What you are asked to do -> Copy out precisely the lines beginning at the line that contains "5. More parts follow." and ending at the line that contains "STANDPOINT = Vector((-0.063, -1.34, 0.961))", including both.

--- begin ---

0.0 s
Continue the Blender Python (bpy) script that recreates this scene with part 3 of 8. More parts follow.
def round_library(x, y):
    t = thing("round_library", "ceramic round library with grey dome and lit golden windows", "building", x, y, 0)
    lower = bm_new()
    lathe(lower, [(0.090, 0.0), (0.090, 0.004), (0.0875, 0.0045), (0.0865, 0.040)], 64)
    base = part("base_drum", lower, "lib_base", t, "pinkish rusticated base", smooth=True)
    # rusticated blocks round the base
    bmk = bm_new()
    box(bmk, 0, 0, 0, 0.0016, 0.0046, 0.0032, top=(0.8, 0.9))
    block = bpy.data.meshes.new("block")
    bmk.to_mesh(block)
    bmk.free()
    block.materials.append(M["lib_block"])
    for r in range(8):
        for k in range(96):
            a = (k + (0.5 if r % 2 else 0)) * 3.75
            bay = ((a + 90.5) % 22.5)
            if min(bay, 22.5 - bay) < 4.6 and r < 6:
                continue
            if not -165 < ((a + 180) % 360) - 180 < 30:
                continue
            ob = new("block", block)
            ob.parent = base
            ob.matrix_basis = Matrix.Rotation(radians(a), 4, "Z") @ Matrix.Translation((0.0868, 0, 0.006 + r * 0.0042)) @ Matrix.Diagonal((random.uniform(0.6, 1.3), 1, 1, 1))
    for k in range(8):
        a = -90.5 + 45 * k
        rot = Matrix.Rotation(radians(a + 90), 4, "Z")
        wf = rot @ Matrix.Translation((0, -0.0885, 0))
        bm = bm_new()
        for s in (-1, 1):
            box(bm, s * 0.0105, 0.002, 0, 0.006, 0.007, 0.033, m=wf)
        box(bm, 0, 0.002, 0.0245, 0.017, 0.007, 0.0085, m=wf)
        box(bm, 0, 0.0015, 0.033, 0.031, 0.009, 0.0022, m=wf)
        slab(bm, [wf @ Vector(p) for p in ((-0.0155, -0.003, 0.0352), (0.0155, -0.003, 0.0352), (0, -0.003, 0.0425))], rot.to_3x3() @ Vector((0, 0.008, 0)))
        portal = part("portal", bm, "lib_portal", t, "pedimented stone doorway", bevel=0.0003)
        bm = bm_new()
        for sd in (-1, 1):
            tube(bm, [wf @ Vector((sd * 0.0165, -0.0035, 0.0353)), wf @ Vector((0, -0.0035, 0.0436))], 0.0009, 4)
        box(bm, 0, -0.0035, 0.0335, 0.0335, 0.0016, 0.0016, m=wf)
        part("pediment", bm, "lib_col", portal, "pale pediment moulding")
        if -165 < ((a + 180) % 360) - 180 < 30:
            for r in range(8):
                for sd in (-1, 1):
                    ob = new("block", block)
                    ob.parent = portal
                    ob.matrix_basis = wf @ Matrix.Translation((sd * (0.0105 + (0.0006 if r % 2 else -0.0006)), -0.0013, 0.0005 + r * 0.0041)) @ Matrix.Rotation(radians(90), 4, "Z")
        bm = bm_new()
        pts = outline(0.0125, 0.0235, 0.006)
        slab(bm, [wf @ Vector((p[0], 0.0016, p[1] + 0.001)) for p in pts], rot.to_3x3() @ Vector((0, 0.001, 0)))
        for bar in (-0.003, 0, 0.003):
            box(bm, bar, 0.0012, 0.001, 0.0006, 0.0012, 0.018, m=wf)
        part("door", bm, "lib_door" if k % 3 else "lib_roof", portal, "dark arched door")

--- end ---
--- begin ---

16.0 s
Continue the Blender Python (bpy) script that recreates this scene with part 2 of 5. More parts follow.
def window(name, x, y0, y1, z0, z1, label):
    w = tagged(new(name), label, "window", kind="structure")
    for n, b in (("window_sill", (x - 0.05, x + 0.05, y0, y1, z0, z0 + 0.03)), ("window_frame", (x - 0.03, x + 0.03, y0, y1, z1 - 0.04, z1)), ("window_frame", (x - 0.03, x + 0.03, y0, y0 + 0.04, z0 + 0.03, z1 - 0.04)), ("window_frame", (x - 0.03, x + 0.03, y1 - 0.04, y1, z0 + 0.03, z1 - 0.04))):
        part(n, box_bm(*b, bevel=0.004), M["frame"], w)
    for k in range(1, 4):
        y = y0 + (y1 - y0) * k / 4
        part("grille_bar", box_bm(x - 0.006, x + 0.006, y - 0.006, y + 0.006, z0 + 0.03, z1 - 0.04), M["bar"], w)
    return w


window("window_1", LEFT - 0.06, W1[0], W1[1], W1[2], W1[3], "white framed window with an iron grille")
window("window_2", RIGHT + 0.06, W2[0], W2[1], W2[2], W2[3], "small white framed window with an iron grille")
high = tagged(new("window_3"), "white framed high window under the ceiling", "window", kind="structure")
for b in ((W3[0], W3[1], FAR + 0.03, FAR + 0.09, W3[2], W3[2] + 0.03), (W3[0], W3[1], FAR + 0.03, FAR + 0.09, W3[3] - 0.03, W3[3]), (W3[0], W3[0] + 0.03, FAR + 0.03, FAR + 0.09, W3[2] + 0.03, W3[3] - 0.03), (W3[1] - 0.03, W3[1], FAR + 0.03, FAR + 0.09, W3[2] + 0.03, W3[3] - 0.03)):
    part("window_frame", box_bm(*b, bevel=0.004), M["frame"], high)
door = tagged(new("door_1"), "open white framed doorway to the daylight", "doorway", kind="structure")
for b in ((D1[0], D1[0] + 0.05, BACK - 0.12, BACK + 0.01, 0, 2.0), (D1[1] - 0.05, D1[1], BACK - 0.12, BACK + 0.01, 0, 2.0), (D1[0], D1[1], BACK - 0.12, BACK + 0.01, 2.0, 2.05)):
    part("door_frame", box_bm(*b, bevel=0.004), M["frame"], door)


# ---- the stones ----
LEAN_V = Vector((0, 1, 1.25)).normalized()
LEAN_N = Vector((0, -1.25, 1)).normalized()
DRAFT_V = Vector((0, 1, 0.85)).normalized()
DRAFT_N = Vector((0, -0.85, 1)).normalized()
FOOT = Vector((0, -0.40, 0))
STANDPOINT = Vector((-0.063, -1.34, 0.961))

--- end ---
--- begin ---

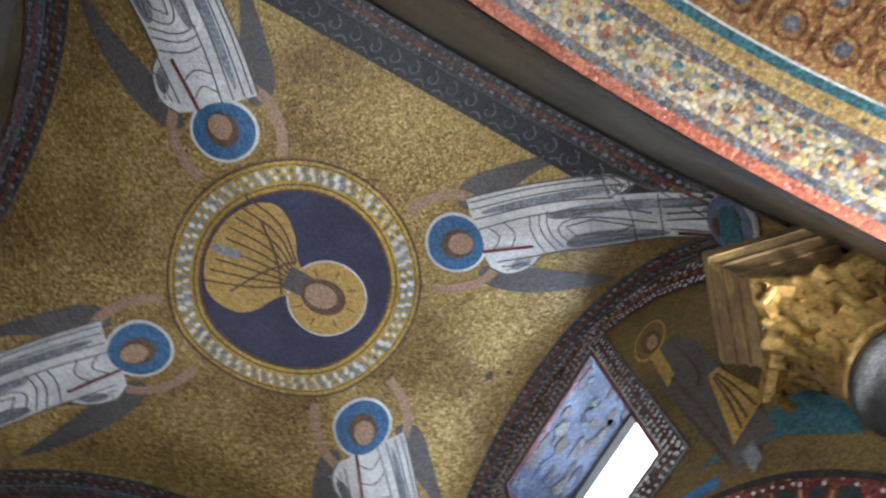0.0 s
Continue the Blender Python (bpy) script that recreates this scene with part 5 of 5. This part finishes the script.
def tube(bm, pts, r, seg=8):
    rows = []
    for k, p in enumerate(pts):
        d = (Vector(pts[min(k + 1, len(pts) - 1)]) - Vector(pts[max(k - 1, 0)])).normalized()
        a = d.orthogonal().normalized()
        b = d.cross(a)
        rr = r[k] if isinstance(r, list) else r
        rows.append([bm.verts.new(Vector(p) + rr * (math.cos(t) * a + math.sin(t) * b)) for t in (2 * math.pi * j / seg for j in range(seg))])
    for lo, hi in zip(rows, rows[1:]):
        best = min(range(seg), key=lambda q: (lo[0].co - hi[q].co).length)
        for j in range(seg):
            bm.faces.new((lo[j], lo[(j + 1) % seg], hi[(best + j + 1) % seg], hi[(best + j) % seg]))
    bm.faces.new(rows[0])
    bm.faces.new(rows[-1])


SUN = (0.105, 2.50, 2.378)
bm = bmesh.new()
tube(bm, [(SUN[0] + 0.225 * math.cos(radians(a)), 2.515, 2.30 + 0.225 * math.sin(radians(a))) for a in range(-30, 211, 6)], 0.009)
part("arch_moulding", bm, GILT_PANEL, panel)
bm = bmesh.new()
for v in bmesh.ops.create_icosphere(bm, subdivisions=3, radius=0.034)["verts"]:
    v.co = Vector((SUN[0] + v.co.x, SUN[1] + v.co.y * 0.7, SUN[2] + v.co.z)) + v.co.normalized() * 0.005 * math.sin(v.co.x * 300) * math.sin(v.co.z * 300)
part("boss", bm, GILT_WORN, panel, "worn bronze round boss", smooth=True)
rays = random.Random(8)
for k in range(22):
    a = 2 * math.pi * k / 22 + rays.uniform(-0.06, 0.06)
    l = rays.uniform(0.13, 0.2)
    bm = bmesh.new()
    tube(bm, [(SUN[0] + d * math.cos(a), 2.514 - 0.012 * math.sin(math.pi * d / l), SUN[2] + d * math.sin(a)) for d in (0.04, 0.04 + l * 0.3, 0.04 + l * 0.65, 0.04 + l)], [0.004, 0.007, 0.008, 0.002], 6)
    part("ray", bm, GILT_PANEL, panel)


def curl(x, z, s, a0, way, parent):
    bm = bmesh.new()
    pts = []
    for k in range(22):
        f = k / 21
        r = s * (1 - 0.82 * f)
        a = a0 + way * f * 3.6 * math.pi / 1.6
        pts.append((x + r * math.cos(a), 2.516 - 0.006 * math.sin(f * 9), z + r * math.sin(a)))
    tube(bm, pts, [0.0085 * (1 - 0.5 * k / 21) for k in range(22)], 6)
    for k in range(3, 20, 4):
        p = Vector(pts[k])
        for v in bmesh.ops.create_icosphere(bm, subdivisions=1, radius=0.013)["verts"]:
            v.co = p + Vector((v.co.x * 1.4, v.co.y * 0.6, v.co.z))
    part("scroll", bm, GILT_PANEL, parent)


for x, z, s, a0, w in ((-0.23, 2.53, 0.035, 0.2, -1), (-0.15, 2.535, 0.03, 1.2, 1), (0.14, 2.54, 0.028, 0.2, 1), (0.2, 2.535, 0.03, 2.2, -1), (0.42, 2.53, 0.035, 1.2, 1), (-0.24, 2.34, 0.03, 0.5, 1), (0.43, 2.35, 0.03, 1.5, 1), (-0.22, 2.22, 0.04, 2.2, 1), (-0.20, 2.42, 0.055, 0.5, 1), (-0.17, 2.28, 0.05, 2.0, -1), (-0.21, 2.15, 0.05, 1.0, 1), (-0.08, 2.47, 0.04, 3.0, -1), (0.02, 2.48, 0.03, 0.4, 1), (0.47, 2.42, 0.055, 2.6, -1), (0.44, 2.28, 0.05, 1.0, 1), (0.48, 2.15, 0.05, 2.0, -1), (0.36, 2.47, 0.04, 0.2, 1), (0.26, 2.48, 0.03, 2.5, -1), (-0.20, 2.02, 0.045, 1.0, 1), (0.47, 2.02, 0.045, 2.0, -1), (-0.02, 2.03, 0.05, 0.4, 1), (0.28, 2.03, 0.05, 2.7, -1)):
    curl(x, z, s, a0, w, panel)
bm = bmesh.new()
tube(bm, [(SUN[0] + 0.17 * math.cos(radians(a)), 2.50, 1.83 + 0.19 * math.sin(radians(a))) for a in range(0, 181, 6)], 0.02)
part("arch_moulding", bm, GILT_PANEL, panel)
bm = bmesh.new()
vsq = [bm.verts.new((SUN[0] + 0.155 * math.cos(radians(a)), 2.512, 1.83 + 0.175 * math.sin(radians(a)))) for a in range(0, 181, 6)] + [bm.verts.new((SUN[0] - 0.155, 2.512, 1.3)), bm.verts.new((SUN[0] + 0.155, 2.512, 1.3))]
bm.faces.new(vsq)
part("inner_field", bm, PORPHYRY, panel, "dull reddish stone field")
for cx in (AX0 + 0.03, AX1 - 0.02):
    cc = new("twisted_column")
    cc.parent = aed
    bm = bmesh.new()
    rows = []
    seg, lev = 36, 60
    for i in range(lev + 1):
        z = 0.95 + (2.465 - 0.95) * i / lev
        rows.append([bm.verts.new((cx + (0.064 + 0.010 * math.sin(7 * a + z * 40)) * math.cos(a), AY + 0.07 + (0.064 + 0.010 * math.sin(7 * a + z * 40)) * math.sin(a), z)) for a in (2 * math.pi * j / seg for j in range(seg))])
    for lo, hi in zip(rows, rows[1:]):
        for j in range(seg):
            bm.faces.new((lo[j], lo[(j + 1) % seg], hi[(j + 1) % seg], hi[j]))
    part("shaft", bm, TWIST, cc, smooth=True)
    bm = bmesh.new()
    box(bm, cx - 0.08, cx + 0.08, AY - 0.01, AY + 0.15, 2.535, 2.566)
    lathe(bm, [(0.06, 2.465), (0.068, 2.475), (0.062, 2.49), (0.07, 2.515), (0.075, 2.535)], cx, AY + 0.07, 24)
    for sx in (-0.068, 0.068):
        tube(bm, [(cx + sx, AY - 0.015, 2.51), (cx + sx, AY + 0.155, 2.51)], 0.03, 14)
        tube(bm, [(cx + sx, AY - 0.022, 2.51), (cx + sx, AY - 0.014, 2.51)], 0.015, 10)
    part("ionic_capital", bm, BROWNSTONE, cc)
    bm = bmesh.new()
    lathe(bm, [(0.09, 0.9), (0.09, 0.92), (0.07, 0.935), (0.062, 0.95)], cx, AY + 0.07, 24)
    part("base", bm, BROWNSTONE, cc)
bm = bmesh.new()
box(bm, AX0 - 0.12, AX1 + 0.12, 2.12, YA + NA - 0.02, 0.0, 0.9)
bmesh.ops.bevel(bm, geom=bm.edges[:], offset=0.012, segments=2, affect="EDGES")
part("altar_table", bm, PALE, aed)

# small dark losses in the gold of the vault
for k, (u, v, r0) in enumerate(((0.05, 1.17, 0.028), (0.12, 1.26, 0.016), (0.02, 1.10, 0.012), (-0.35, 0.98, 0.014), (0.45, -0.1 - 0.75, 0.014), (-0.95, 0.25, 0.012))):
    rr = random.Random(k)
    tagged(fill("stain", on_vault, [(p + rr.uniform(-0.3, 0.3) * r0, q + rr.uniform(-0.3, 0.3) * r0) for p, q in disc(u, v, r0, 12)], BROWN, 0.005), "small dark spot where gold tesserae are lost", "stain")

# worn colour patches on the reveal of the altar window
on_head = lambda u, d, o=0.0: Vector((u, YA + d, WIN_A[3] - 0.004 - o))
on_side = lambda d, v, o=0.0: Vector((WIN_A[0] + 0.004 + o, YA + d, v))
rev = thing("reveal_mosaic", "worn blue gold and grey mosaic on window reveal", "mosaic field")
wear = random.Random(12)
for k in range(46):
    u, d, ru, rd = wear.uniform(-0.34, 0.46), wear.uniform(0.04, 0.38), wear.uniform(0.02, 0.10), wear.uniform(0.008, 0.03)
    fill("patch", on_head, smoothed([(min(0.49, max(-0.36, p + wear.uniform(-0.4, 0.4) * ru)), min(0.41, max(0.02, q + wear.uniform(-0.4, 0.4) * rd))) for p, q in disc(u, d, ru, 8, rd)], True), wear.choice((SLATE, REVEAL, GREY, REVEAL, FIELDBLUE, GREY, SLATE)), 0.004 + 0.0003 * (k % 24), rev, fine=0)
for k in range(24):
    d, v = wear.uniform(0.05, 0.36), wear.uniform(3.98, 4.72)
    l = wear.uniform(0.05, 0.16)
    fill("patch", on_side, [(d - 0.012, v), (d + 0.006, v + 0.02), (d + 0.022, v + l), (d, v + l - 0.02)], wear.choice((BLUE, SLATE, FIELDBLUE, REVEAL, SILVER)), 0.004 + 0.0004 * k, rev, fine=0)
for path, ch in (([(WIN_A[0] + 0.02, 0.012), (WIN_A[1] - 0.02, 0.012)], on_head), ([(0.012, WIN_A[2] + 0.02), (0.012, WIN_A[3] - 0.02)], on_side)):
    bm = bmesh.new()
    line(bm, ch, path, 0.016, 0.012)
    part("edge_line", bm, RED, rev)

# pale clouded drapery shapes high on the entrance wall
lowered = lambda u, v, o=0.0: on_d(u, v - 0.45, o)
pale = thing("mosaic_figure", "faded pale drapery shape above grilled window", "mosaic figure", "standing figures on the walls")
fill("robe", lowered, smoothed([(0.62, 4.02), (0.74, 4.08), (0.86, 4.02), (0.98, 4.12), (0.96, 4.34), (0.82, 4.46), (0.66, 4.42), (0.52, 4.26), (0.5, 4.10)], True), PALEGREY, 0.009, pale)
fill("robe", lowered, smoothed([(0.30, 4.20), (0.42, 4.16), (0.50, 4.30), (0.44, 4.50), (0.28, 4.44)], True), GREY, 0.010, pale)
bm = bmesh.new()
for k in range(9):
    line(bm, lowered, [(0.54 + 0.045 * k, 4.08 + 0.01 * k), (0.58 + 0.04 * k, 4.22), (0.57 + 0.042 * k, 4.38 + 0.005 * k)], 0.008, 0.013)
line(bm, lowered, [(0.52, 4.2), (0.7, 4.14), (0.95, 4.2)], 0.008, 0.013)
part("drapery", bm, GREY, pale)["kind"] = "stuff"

--- end ---

Written response ->
Continue the Blender Python (bpy) script that recreates this scene with part 2 of 5. More parts follow.
def window(name, x, y0, y1, z0, z1, label):
    w = tagged(new(name), label, "window", kind="structure")
    for n, b in (("window_sill", (x - 0.05, x + 0.05, y0, y1, z0, z0 + 0.03)), ("window_frame", (x - 0.03, x + 0.03, y0, y1, z1 - 0.04, z1)), ("window_frame", (x - 0.03, x + 0.03, y0, y0 + 0.04, z0 + 0.03, z1 - 0.04)), ("window_frame", (x - 0.03, x + 0.03, y1 - 0.04, y1, z0 + 0.03, z1 - 0.04))):
        part(n, box_bm(*b, bevel=0.004), M["frame"], w)
    for k in range(1, 4):
        y = y0 + (y1 - y0) * k / 4
        part("grille_bar", box_bm(x - 0.006, x + 0.006, y - 0.006, y + 0.006, z0 + 0.03, z1 - 0.04), M["bar"], w)
    return w


window("window_1", LEFT - 0.06, W1[0], W1[1], W1[2], W1[3], "white framed window with an iron grille")
window("window_2", RIGHT + 0.06, W2[0], W2[1], W2[2], W2[3], "small white framed window with an iron grille")
high = tagged(new("window_3"), "white framed high window under the ceiling", "window", kind="structure")
for b in ((W3[0], W3[1], FAR + 0.03, FAR + 0.09, W3[2], W3[2] + 0.03), (W3[0], W3[1], FAR + 0.03, FAR + 0.09, W3[3] - 0.03, W3[3]), (W3[0], W3[0] + 0.03, FAR + 0.03, FAR + 0.09, W3[2] + 0.03, W3[3] - 0.03), (W3[1] - 0.03, W3[1], FAR + 0.03, FAR + 0.09, W3[2] + 0.03, W3[3] - 0.03)):
    part("window_frame", box_bm(*b, bevel=0.004), M["frame"], high)
door = tagged(new("door_1"), "open white framed doorway to the daylight", "doorway", kind="structure")
for b in ((D1[0], D1[0] + 0.05, BACK - 0.12, BACK + 0.01, 0, 2.0), (D1[1] - 0.05, D1[1], BACK - 0.12, BACK + 0.01, 0, 2.0), (D1[0], D1[1], BACK - 0.12, BACK + 0.01, 2.0, 2.05)):
    part("door_frame", box_bm(*b, bevel=0.004), M["frame"], door)


# ---- the stones ----
LEAN_V = Vector((0, 1, 1.25)).normalized()
LEAN_N = Vector((0, -1.25, 1)).normalized()
DRAFT_V = Vector((0, 1, 0.85)).normalized()
DRAFT_N = Vector((0, -0.85, 1)).normalized()
FOOT = Vector((0, -0.40, 0))
STANDPOINT = Vector((-0.063, -1.34, 0.961))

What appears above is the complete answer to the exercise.